Answer: Farm producers who are proprietorships must file the T2038(IND) relating to the SR&ED ITC claim within 17 and 1/2 months of the taxation year-end in which the check-offs were paid. Corporate farm producers must file the T2SCH31 within 18 months of the taxation year-end in which the check-offs were paid. Agricultural organizations are encouraged to file one T661 each year on behalf of their members within 6 months of their fiscal year end. Failure to file a T661 in any fiscal year will result in the farm producer's entitlement to the tax credit being disallowed for that year.


Question 13: Must I identify in my tax return, why I am claiming ITC's?

Answer: Yes. All claimants must identify on the T2038(IND) or T2SCH31 that they are making a claim related to check-offs. At the top of the T2038(IND) or T2SCH31, the claimant should include a note stating that the claim is related to check-offs or SR&ED contributions to agricultural organizations. For corporate claimants we are further requesting that a letter be attached to the front of their T2 identifying that they are making an SR&ED claim related to check-off contributions. This is to assist the CRA with the proper processing of the returns. Revisions to the next version of the T2038(IND) and the T2SCH31 will incorporate a box which the claimant may mark to identify the claim as relating to a check-off.


Question 14: When will I be able to make my first claim for SR&ED tax credits?

Answer: Farm producer contributions made to agricultural organizations on or subsequent to January 1, 2001 will be eligible, providing that all the aforementioned requirements are in place.


Question 15. How may investment tax credits be used?

Answer: Investment tax credits may be:

  • Used to offset federal tax in the year.
  • Carried back 3 years or forward 10 years to be applied against federal tax generated in that particular year.
  • Paid as a cash refund.

Question 16. Do check-off payments qualify for provincial SR&ED tax credits?

Answer: Yes. But to qualify for the provincial SR&ED tax credit in provinces having their own SR&ED tax incentive program, it is a requirement that the SR&ED be performed in that province.
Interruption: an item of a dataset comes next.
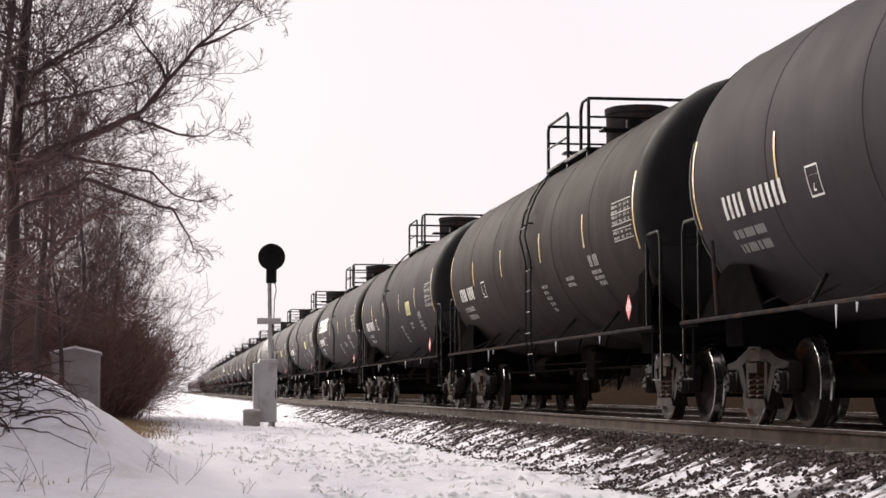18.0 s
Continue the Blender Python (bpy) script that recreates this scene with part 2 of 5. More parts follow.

It is, therefore, important that the agricultural organizations advise the farm producers in which provincial jurisdiction the SR&ED was done.


Question 17: Where might I go to get additional information?

Answer: For more information you may visit CRA's Web site at www.cra.gc.ca/sred, contact your local tax services office or call 1-800-959-5525 toll free.


Question 18: What are the investment tax credit rates for individuals, corporations, and large Public corporations filing under the SR&ED Program?

Answer: The rate for individuals and unicorporated businesses is 20%, for Canadian Controlled Private Corporations is 35%, and for large public corporations is 20%.